Maceo Anderson; Tap Dancer Who Broke Color Line
Maceo Anderson, the last original member of the groundbreaking tap-dance act the Four Step Brothers, died in Los Angeles on July 4. He was 90.
Billed in their prime as “eight feet of rhythm,” the Four Step Brothers began in the mid-1920s as a trio of unrelated teens at the famed Cotton Club in New York City and became a quartet in 1938, performing successfully for some 30 years under Anderson’s leadership.
They were the first black act to perform at Radio City Music Hall in New York, the first at the Chez Paris Club in Chicago and the first to break television’s color bar, becoming, as a result, the best-known dance act in the nation.
“We opened doors and paved the way for black artists who came later,” Anderson told the St. Louis Post-Dispatch in 1994. “We were to tap dancing what Duke Ellington, Louis Armstrong and Cab Calloway were to music.”
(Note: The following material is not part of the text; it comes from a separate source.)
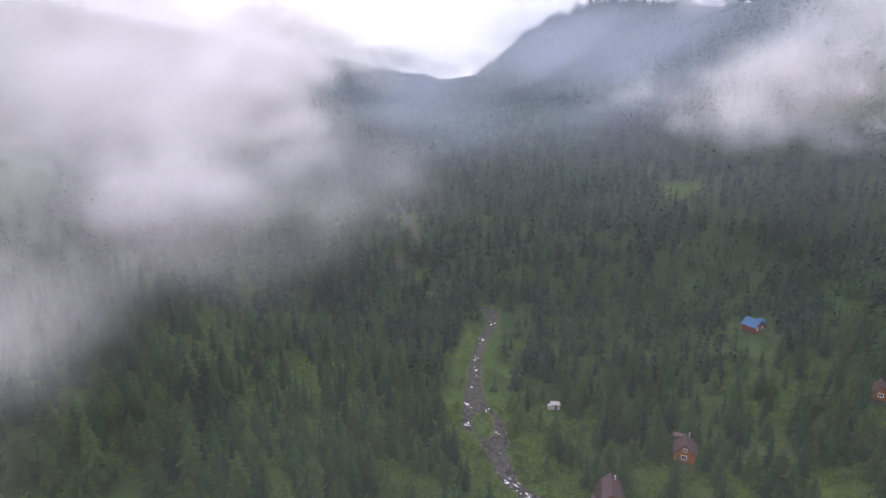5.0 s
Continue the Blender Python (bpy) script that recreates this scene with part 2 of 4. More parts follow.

Anderson started dancing at age 3 in Charleston, S.C., and three years later came to Harlem with his mother on a cotton boat, heading straight for the Hoofers’ Club under the Lafayette Theatre: tap heaven in those days. “I used to sneak up into the balcony [of the Lafayette] to see all the shows,” he recalled in an interview for the book “Tap!” and later met the dancers who would become part of his first performing group at an amateur night there.
Hanging out at the Cotton Club, the group kept pestering Ellington for a chance to perform, and he finally put them on--at intermission, Anderson remembered. “We stayed in the Cotton Club four years!” he said. “And that’s where the Step Brothers was made.”
The group later toured on the Keith-Orpheum circuit, danced annually at Radio City Music Hall for 10 years, went around the world four times, and appeared in such Hollywood features as “It Ain’t Hay” (1943), “Rhythm of the Islands” (1943), “Greenwich Village” (1944), “That’s My Gal” (1947), “Here Come the Girls” (1953) and “The Patsy” (1964).
In 1949, comedian Milton Berle refused to appear on a live NBC telecast of “The Texaco Star Theater” unless Texaco agreed to let the Four Step Brothers perform. The impasse lasted until minutes before air-time, when Texaco relented. Afterward, they danced on “The Ed Sullivan Show,” Bob Hope specials and telecasts featuring Dean Martin and Jerry Lewis, Perry Como and Steve Allen.
In 1994, Anderson said that he had stopped performing after a car crash in the early 1990s: “The Lord saved me so he must want me for something.” He became a minister in the Holy Tabernacle Outreach Mission Church but continued to teach throughout the U.S. and inspire a new generation of tappers.
Beyond their contributions to racial integration in the entertainment world, the Four Step Brothers were important for popularizing rhythm-tap and competition or challenge dancing: both hallmarks of pure African American tap technique. “Rhythm is my business,” Anderson said in his “Tap!” interview. “Rhythm’s what I do.”
When the Four Step Brothers were honored with a star on the Hollywood Walk of Fame in 1988, the Rev. Jesse L. Jackson issued a statement congratulating the members for their “classic elegance.”
“The Four Step Brothers are not merely an entertainment troupe, they are an institution that no stage or screen can contain. . . ,” Jackson wrote. “‘They were and remain the greatest.”
By that time, however, Anderson claimed, “I’m not dancing for me any more--now I only dance for the Lord. . . .”
“Back in South Carolina, I used to dream of boarding the train going north--to what I thought was heaven. Now, I have a vision of getting a front seat on the train where you don’t need bags or a ticket--and then I’ll put on my dancing shoes and dance all over heaven.”